:: WHAT TO DO ::
Output every line of the material exactly, omitting images.

# SOURCE MATERIAL start

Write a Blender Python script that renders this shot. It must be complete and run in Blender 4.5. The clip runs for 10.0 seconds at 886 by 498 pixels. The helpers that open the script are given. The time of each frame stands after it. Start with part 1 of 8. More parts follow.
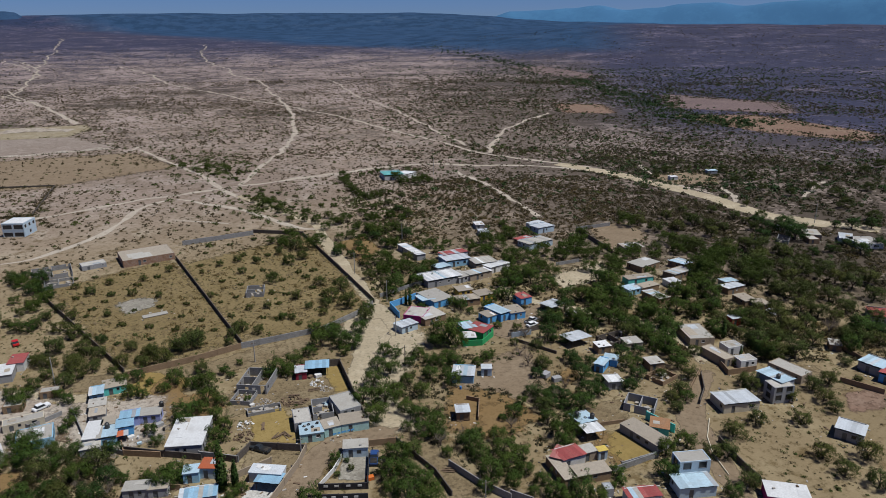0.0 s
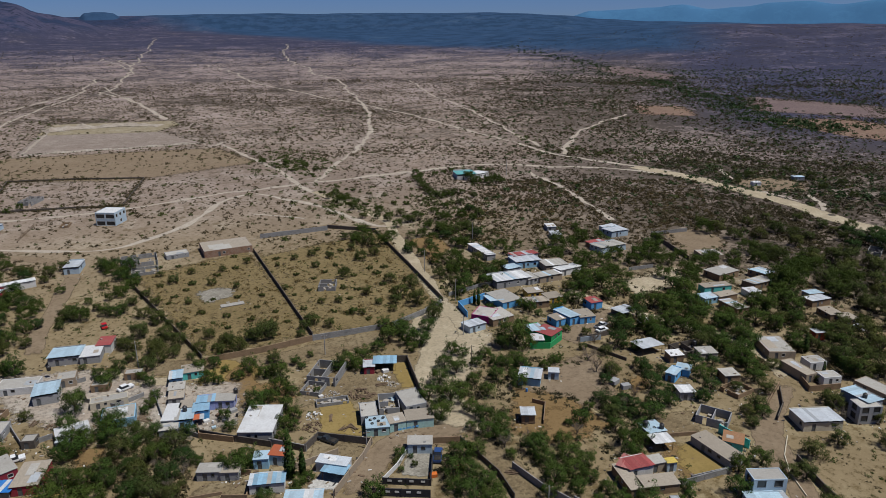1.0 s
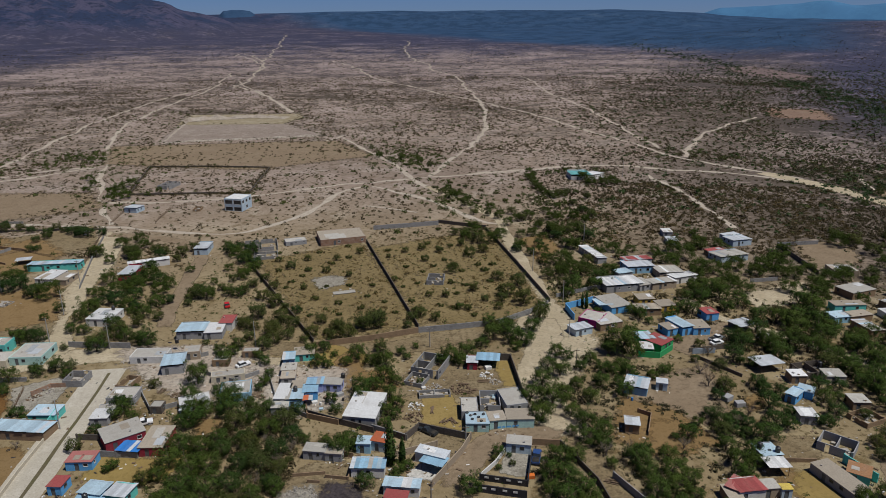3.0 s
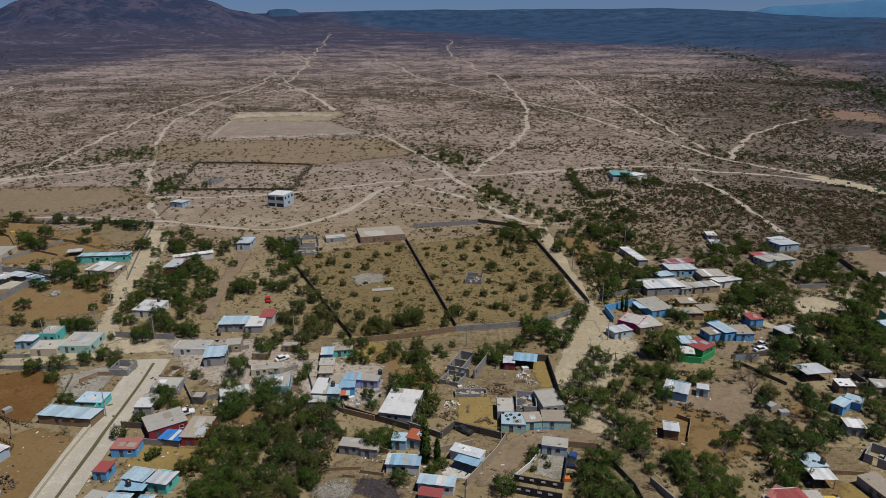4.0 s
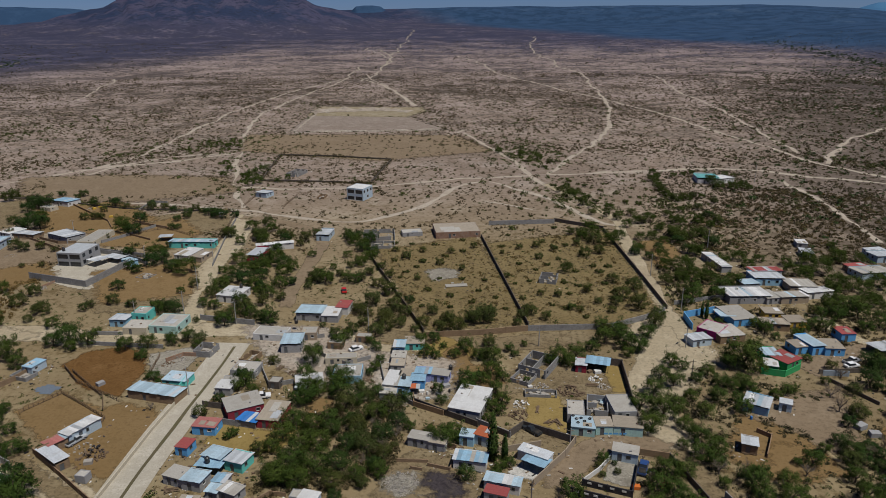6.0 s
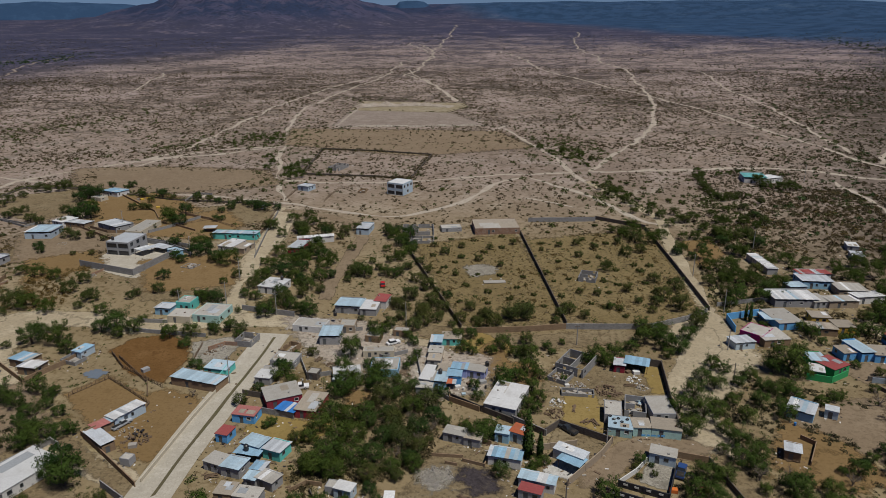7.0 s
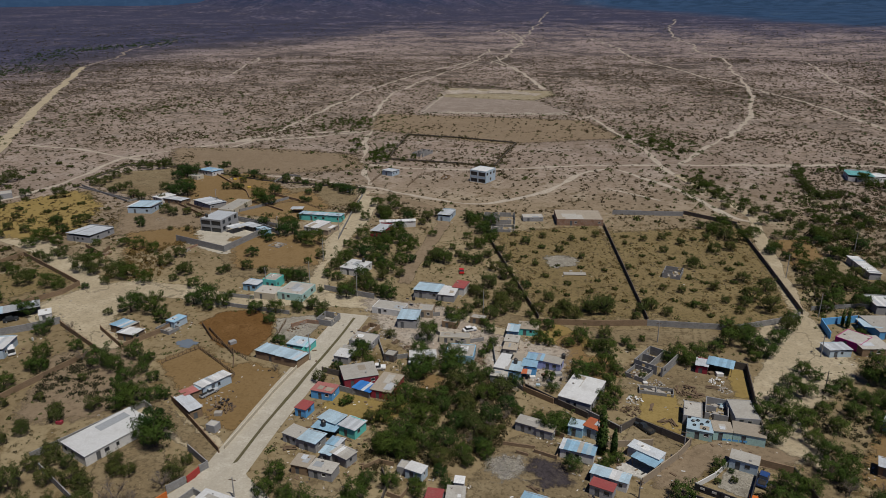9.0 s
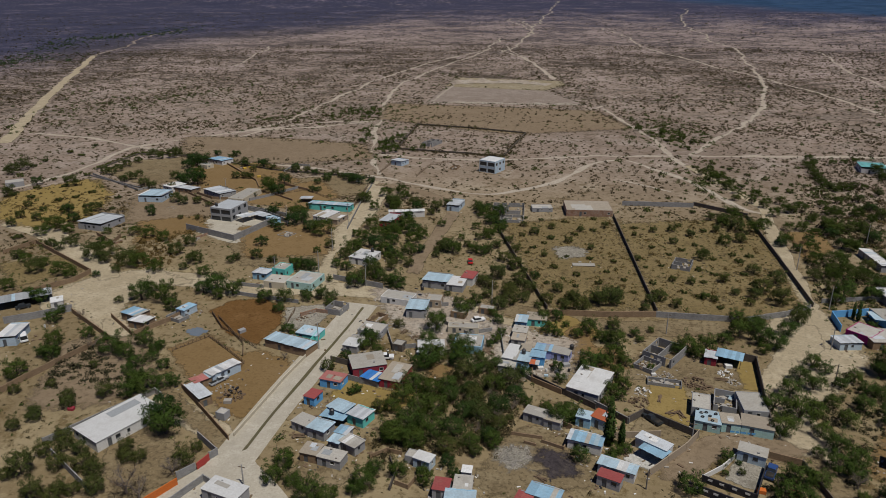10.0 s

# SOURCE MATERIAL end

:: RESPONSE TO THE EXERCISE ::
Write a Blender Python script that renders this shot. It must be complete and run in Blender 4.5. The clip runs for 10.0 seconds at 886 by 498 pixels. The helpers that open the script are given. The time of each frame stands after it. Start with part 1 of 8. More parts follow.
0.0 s
1.0 s
3.0 s
4.0 s
6.0 s
7.0 s
9.0 s
10.0 s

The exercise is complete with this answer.